Bug #5684
closed[[Ruby 1.9:]] Socket doesn't respect default external encoding
Description
When receiving data from a TCPSocket (as in client.rb, attached), the default internal encoding specified by the -E option to ruby is not respected.
Steps:
(1) In terminal window A, run: ruby server.rb
(2) In terminal window B, run: ruby -E ISO-8859-1 client.rb
Expected result for terminal window B:
bytes: "hell\xF6"
encoding: ISO-8859-1
Actual result for terminal window B:
bytes: "hell\xF6"
encoding: ASCII-8BIT
Workaround:
Use String#force_encoding('ISO-8859-1')
Files
Updated by naruse (Yui NARUSE) over 12 years ago
You can set encodings to a Socket object with Socket#set_encoding.
But Socket#recv is an binary API like IO#read(n)
You can use textual API IO#read and get ISO-8859-1 string.
Updated by vovik (Vladimir Chernis) over 12 years ago
Yui NARUSE wrote:
You can set encodings to a Socket object with Socket#set_encoding.
I understand, but if I don't call Socket#set_encoding, shouldn't the encoding fall back to the default encoding specified by the -E option to ruby?
But Socket#recv is an binary API like IO#read(n)
You can use textual API IO#read and get ISO-8859-1 string.
Is IO#read the same as Socket#read? Because changing recv
to read
in client.rb doesn't change anything about the encoding.
I know File#read respects the default encoding. It would be nice if Socket#read did the same thing, especially since Net::HTTP uses Socket.
Updated by vovik (Vladimir Chernis) over 12 years ago
- File socket_vs_file.rb socket_vs_file.rb added
To summarize:
File IO encoding works correctly in that it respects the default external encoding specified in the -E option to ruby. But Socket encoding does not.
I've attached a simple test case to illustrate the problem. When I run it with ruby -E ISO-8859-1 socket_vs_file.rb
, I expect the following output:
file encoding: ISO-8859-1
socket encoding: ISO-8859-1
But instead, I get this output:
file encoding: ISO-8859-1
socket encoding: ASCII-8BIT
Am I mistaken to expect this behavior?
Updated by naruse (Yui NARUSE) over 12 years ago
Vladimir Chernis wrote:
Yui NARUSE wrote:
You can set encodings to a Socket object with Socket#set_encoding.
I understand, but if I don't call Socket#set_encoding, shouldn't the encoding fall back to the default encoding specified by the -E option to ruby?
Socket doesn't respect default_external because default_external is set from the locale of the client system,
but the encoding of the input string from sockets is depend on the server software.
Moreover data from socket is usually binary.
But Socket#recv is an binary API like IO#read(n)
You can use textual API IO#read and get ISO-8859-1 string.Is IO#read the same as Socket#read?
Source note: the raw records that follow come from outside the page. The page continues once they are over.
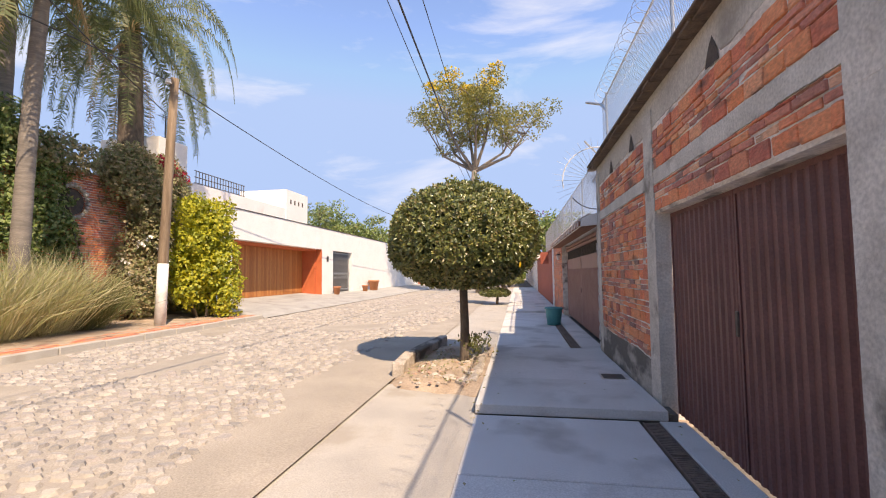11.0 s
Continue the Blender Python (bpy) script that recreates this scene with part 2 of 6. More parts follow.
M_FLOWER_P = surf("purple_blossom", (0.24, 0.14, 0.36), (0.36, 0.24, 0.48), 2, 0.6, 0, pick="island",
                  colours=[(0.20, 0.12, 0.30), (0.28, 0.18, 0.38), (0.15, 0.10, 0.20)], trans=0.3)
M_FLOWER_R = surf("crimson_blossom", (0.45, 0.02, 0.05), (0.6, 0.04, 0.09), 4, 0.6, 0, trans=0.3)
M_FLOWER_W = surf("white_blossom", (0.75, 0.73, 0.70), (0.85, 0.83, 0.80), 4, 0.6, 0, trans=0.2)
M_FROND = surf("palm_leaflet", (0.10, 0.14, 0.045), (0.19, 0.21, 0.07), 1.0, 0.5, 0, 50, pick="island",
               colours=[(0.11, 0.15, 0.05), (0.16, 0.19, 0.06), (0.21, 0.21, 0.08), (0.08, 0.12, 0.045)], trans=0.3)
M_FROND_DRY = surf("dry_frond", (0.35, 0.24, 0.11), (0.45, 0.33, 0.17), 2, 0.8, 0, trans=0.2)
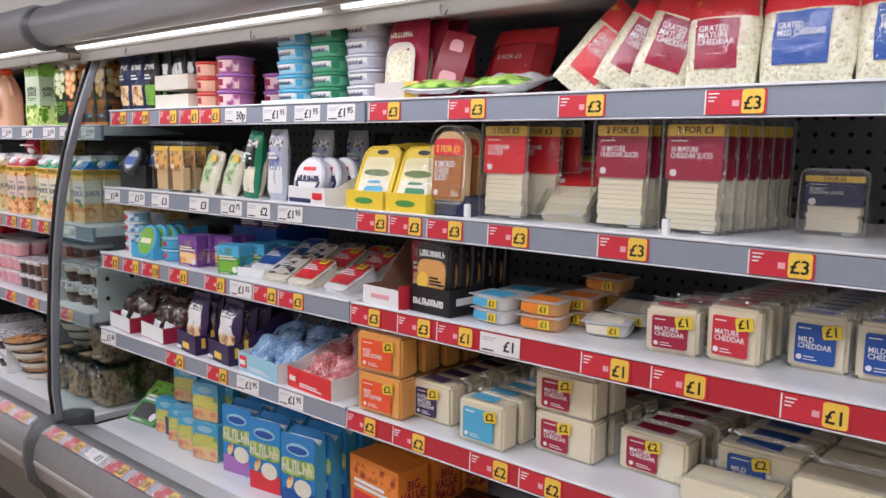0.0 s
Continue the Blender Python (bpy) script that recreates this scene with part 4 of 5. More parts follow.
for x, accent, seed in ((-1.232, SKY, 1), (-1.098, EMER, 2)):
    yt = card_tray("yellow_tray", "bright yellow shelf tray holding sliced cheese packs", 0.125, 0.19, 0.045, 0.07, LEMON)
    part("brand_mark", lathe([(0.030, 0), (0.030, 0.001)], 18, 1.0, 0.25), GREEN, yt).matrix_basis = pose(0, -0.0002, 0.022, 90)
    yt.matrix_basis = at(x, 1.432, Z2)
    yp = thing("sliced_cheese_pack", "yellow rounded pack of sliced holed cheese leaning back", "cheese pack", "yellow cheese packs")
    part("pack", panel(0.120, 0.152, 0.014, 0.0, 0.026, 0.0, 0.026), LEMON, yp)
    part("rim", rim_of(0.120, 0.152, 0.014, 0.001, 0.0, 0.026, 0.004), LEMON, yp, "rolled yellow rim")
    part("window", panel(0.102, 0.118, 0.012, -0.0016, 0.001, 0.008, 0.016), mat("butter_print", (0.84, 0.76, 0.42), 0.3, coat=0.3), yp, "pale cheese window")
    part("pale_panel", panel(0.098, 0.062, 0.012, -0.0028, 0.0, 0.010, 0.020), CREAM, yp)
    part("brand_mark", lathe([(0.042, 0), (0.042, 0.0012)], 24, 1.0, 0.20), mat("dark_olive_print", (0.10, 0.16, 0.02), 0.4), yp).matrix_basis = pose(0, -0.0028, 0.086, 90)
    part("ribbon", panel(0.060, 0.020, 0.007, -0.0040, -0.0020, 0.032, cx=0.004), accent, yp)
    bars(yp, -0.02, 0.02, (0.060,), -0.0034, 0.006, accent)
    part("dark_mark", lathe([(0.019, 0), (0.019, 0.001)], 16, 1.0, 0.32), BLACK, yp).matrix_basis = pose(0, -0.0008, 0.139, 90)
    part("film", pillow(0.112, 0.130, 0.010, 8, 8, -1, 1, -1, 1, 0.004, False, seed + 5, 0.004), FILM, yp)
    rows_of(yp, [at(x + 0.004 * k, 1.445 + 0.05 * k, Z2 + 0.006 + 0.004 * k, 0, -22) for k in range(3)])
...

Because changing
recv
toread
in client.rb doesn't change anything about the encoding.I know File#read respects the default encoding. It would be nice if Socket#read did the same thing, especially since Net::HTTP uses Socket.
File and Socket are different.
Note that Net::HTTP's policy is independent from Socket.
Am I mistaken to expect this behavior?
The conclusion is, Yes.
Updated by ko1 (Koichi Sasada) about 12 years ago
- Assignee set to naruse (Yui NARUSE)
Updated by naruse (Yui NARUSE) about 12 years ago
- Status changed from Open to Rejected